After eleven years living, dancing, teaching tango, and writing in Buenos Aires, I came home to L.A. in 2014, where I'm reconstructing my life.

Saturday, May 31, 2008

Embassy Waltz

Thursday was a record cold day for the month of May in Buenos Aires, with the high at 12 degrees Celsius (53.6 Fahrenheit) and a low of 3 degrees Celsius (37.4 Fahrenheit). (Reported in Argentina's Travel Guide.) Cold, freezing cold, but still a beautiful day with bright sun and blue skies.

Ruben and I went to the U.S. Embassy to try once again to get a needed paper for Argentine Immigration so that I can get a long-term visa. (I've been working on getting enough papers to satisfy them for four years now, and still have to leave the country every three months!)

We took the bus to Palermo, and instead of walking the next three blocks to the Embassy, we took a horse-drawn carriage! I arrived at the ugly bunker of a building as if I were Cinderella attending the Embassy Ball. (Such a shame the Embassy resembles a prison and not a Belle Epoque palace like the other embassies in Buenos Aires.)

Only citizens can enter; Ruben waited for me in the park across the street.

There were no places to sit in the Consular Section, and so I took a number and stood against the wall. I waited, until I was the very last person there. The blinds went down behind the bullet-proof glass windows, and the staff went to lunch.

I went out to find Ruben half-frozen, and we warmed up with noquis (it was the 29th of the month) in the first restaurant we found, Nucha, which turned out to be excellent.
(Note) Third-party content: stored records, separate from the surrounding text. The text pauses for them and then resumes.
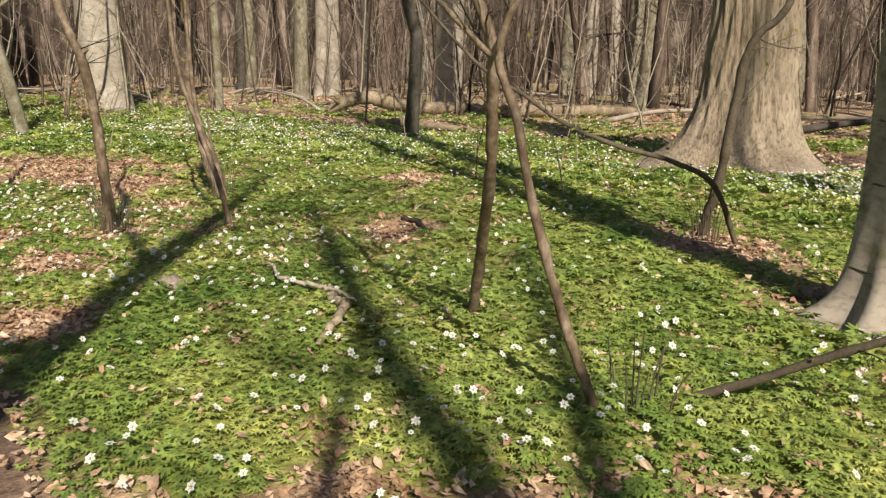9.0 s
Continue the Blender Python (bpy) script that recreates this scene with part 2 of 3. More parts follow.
def limbs(soup, start, way, length, radius, depth, rng, sides=4, droop=0.1):
    """A limb that bends and forks, thinner at each fork."""
    steps = 5
    p, d, pts = np.array(start, float), unit(np.array(way, float)), [np.array(start, float)]
    for _ in range(steps):
        d = unit(d + rng.normal(size=3) * 0.16 + np.array([0, 0, droop]))
        p = p + d * length / steps
        pts.append(p)
    tube(soup, pts, np.linspace(radius, radius * 0.35, steps + 1), sides)
    if depth > 0:
        for i in range(1, steps + 1):
            if rng.random() < 0.85:
                side = unit(np.cross(d, rng.normal(size=3)))
                limbs(soup, pts[i], d * 0.7 + side * 0.9, length * rng.uniform(0.4, 0.65), radius * 0.42, depth - 1, rng, 3, droop)


# ---- the lie of the land ----
def height(x, y):
    x, y = np.asarray(x, float), np.asarray(y, float)
    h = 0.022 * np.sin(0.9 * x + 0.4 * y) + 0.02 * np.sin(-0.5 * x + 1.1 * y + 1.3) + 0.012 * np.sin(2.3 * x + 1.7 * y) + 0.01 * np.sin(3.1 * y - 2.6 * x + 0.6)
    return h + 0.006 * np.sin(7.1 * x + 3) * np.sin(6.3 * y)


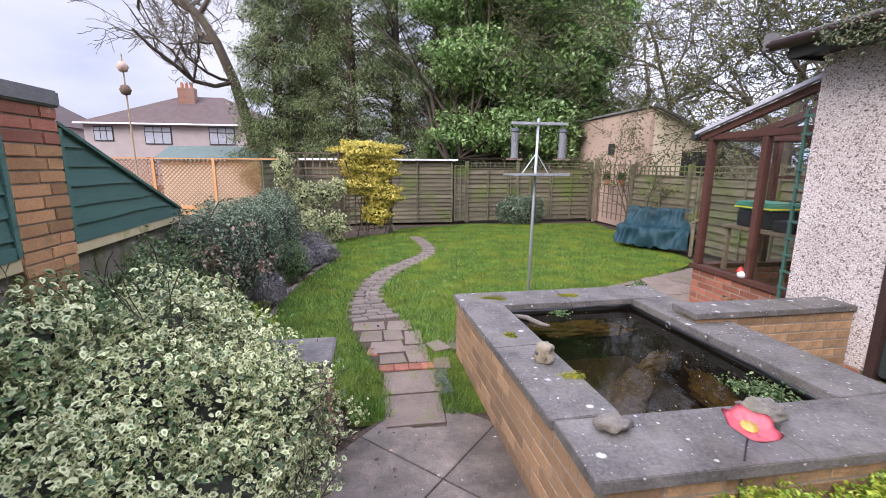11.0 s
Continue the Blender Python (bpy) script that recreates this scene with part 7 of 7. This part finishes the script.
part("cap", lathe([(0.036, 0.052), (0.026, 0.085), (0.0, 0.115)], (4.43, 6.04, 0.492), sides=14), "red_paint", gn, "red pointed top", True)
ros = thing("climbing_rose", (6.55, 10.9, 0), "tangled twiggy climber over the fence top by the garage", "climber")
rg = np.random.default_rng(501)
limbs = []
for y in (10.2, 10.8, 11.4, 11.9):
    branches((6.55, y, 0), (0.02, rg.normal(0, 0.1), 1), 1.7, 0.02, 3, rg, limbs, 0.7, 4, 0.0, 0.25, 0.55, 0.004)
limb_mesh("branchwork", limbs, "bark", ros)
P = np.array([np.array(pts[int(rg.integers(2, len(pts)))]) + rg.normal(0, 0.08, 3) for pts, r, d in limbs for _ in range(7)])
P = P[P[:, 2] > 1.1]
leaves("foliage", P, np.tile(np.array([[0, 0, 1.0]]), (len(P), 1)), 0.06, 0.5, "leaf_olive", ros, rg, 1.2)
# bare straggly stems standing out of the border
stg = thing("straggly_stems", (-0.6, 6.2, 0), "thin bare dead plant stems standing in the border", "plant")
limbs = []
for k in range(12):
    branches((-0.95 + rg.uniform(0, 0.35), 5.6 + rg.uniform(0, 1.3), 0), (rg.normal(0, 0.25), rg.normal(0, 0.25), 1), rg.uniform(0.4, 0.75), 0.006, 2, rg, limbs, 0.6, 3, 0.1, 0.2, 0.6, 0.002)
limb_mesh("branchwork", limbs, "twig", stg)
P = np.array([np.array(pts[int(rg.integers(1, len(pts)))]) + rg.normal(0, 0.03, 3) for pts, r, d in limbs for _ in range(5)])
leaves("foliage", P, np.tile(np.array([[0, 0, 1.0]]), (len(P), 1)), 0.05, 0.5, "litter", stg, rg, 1.2)
for k, (x, y, w, h, a) in enumerate(((1.17, 5.80, 0.16, 0.22, 20), (1.16, 5.45, 0.14, 0.2, -8))):
    c, s_ = math.cos(radians(a)), math.sin(radians(a))
    q = [(x + c * dx - s_ * dy, y + s_ * dx + c * dy) for dx, dy in ((-w / 2, -h / 2), (w / 2, -h / 2), (w / 2 * 0.8, h / 2), (-w / 2, h / 2 * 0.7))]
    part("flagstone", prism(q, -0.01, 0.02), "flag", pth)
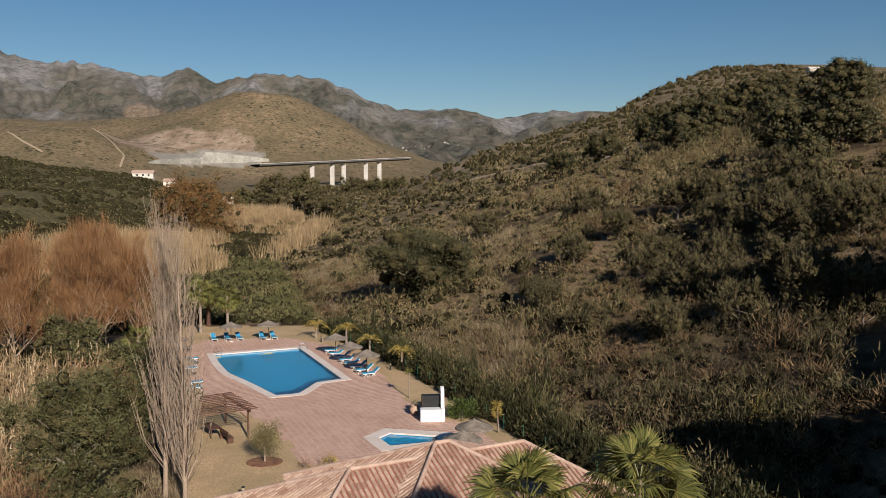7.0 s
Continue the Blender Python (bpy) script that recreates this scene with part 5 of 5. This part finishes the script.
def round_left(poly):
    """The long curved side gets softer corners."""
    out = []
    n = len(poly)
    for i, q in enumerate(poly):
        if i in (6, 7, 8, 1):
            p, r = np.array(poly[i - 1]), np.array(poly[(i + 1) % n])
            q = np.array(q)
            out += [tuple(q + (p - q) * 0.28), tuple(q * 0.94 + (p + r) * 0.03), tuple(q + (r - q) * 0.28)]
        else:
            out.append(q)
    return out


main_pool = pool("swimming_pool", round_left(POOL), 1.5, 0.75, "large blue swimming pool with pale stone rim")
kids_pool = pool("paddling_pool", KID, 0.42, 1.0, "small blue paddling pool with wide pale rim")


def ladder(at, turn):
    h = thing("pool_ladder", at, turn, "curved steel pool handrails", "pool ladder")
    for s in (-0.25, 0.25):
        pts = [(-0.45, s, 0, 0.022)] + [(-0.45 + 0.45 * (1 - math.cos(a)), s, 0.5 + 0.3 * math.sin(a), 0.022) for a in np.linspace(0, math.pi, 9)] + [(0.45, s, -0.6, 0.022)]
        v, f = tubes([pts], 6)
        mesh_object("handrail", v, f, M_STEEL, h)


ladder((-16.2, 113.6, DZ + 0.02), 200)
ladder((-25.6, 111.4, DZ + 0.02), -60)


def lounger(at, turn, first=[]):
    if first:
        return copy_thing(first[0], pose(*at, 0, 0, turn))
    s = thing("sun_lounger", at, turn, "white plastic sun lounger with blue mattress", "sun lounger", "pool loungers")
    bm = bmesh.new()
    for y in (-0.32, 0.28):
        add_box(bm, -0.95, y, 0.3, 0.4, y + 0.05, 0.36, bevel=0.01)
    for x in (-0.9, -0.35, 0.3):
        add_box(bm, x, -0.27, 0.31, x + 0.05, 0.28, 0.35)
    part("frame", bm, M_WHITE, s)
    for x, d in ((-0.6, -0.22), (-0.6, 0.22), (0.2, -0.22), (0.2, 0.22)):
        for y in (-0.31, 0.31):
            if d < 0:
                v, f = tubes([[(x - 0.22, y, 0.0, 0.03), (x, y, 0.31, 0.03)]], 6)
            else:
                v, f = tubes([[(x + 0.22, y, 0.0, 0.03), (x, y, 0.31, 0.03)]], 6)
            mesh_object("leg", v, f, M_WHITE, s)
    part("mattress", box(-0.95, -0.27, 0.36, 0.36, 0.27, 0.42, bevel=0.02), M_BLUE, s, "blue mattress")
    bm = box(0, -0.29, 0.0, 0.72, 0.29, 0.05, bevel=0.015)
    bm.transform(Matrix.Translation((0.36, 0, 0.36)) @ Matrix.Rotation(radians(-38), 4, "Y"))
    b = part("backrest", bm, M_WHITE, s)
    bm = box(0.02, -0.26, 0.052, 0.7, 0.26, 0.11, bevel=0.02)
    bm.transform(Matrix.Translation((0.36, 0, 0.36)) @ Matrix.Rotation(radians(-38), 4, "Y"))
    part("back_cushion", bm, M_BLUE, b, "blue back cushion")
    first.append(s)
    return s


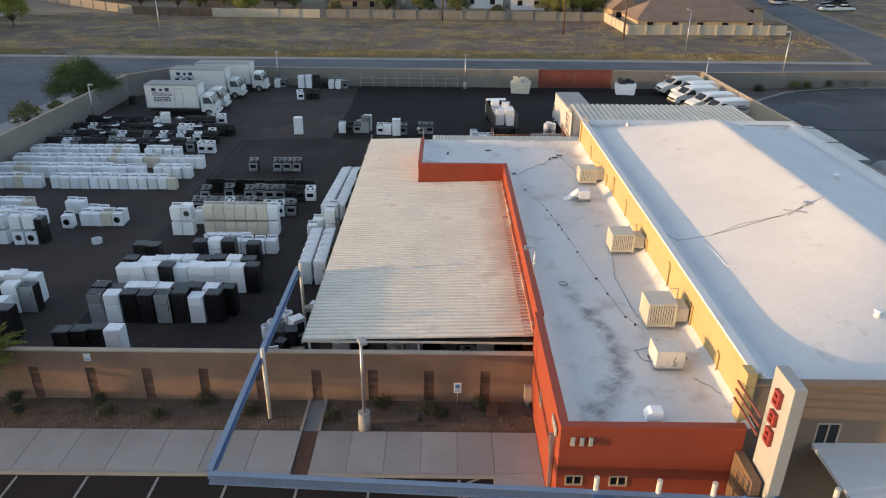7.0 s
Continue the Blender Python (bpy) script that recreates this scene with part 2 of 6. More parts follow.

Back we went, he to the cold park and me inside to take another number. At last I was told that the papers I had been required to get last year were not necessary. The papers were to prove that the person who has a birth certificate and a passport with two completely different names are both me. The papers that I had gone back to the States to get and which cost me a bundle in fees were not necessary.

On Thursday the Consulate simply contacted Social Security, and hours later I walked out of the Embassy with the required letter. I was happy that when I signed the document, I had to raise my right hand and swear in front of the Consul that it was true, that all those different names are mine. I like that. Somehow it felt honest and American; I just don't understand why I couldn't have done that in the first place: Yes, your honor, I am one and the same person! It makes so much sense that in Latin countries the women keep their maiden names and just add "de Rodriguez" or whatever. In the U.S. you can call yourself anything you want, and some of us do.

When next I go to Imigracion in Retiro with my box of papers in hand, maybe this time I will have enough of them, and the search for the Glass Slipper will be over at last.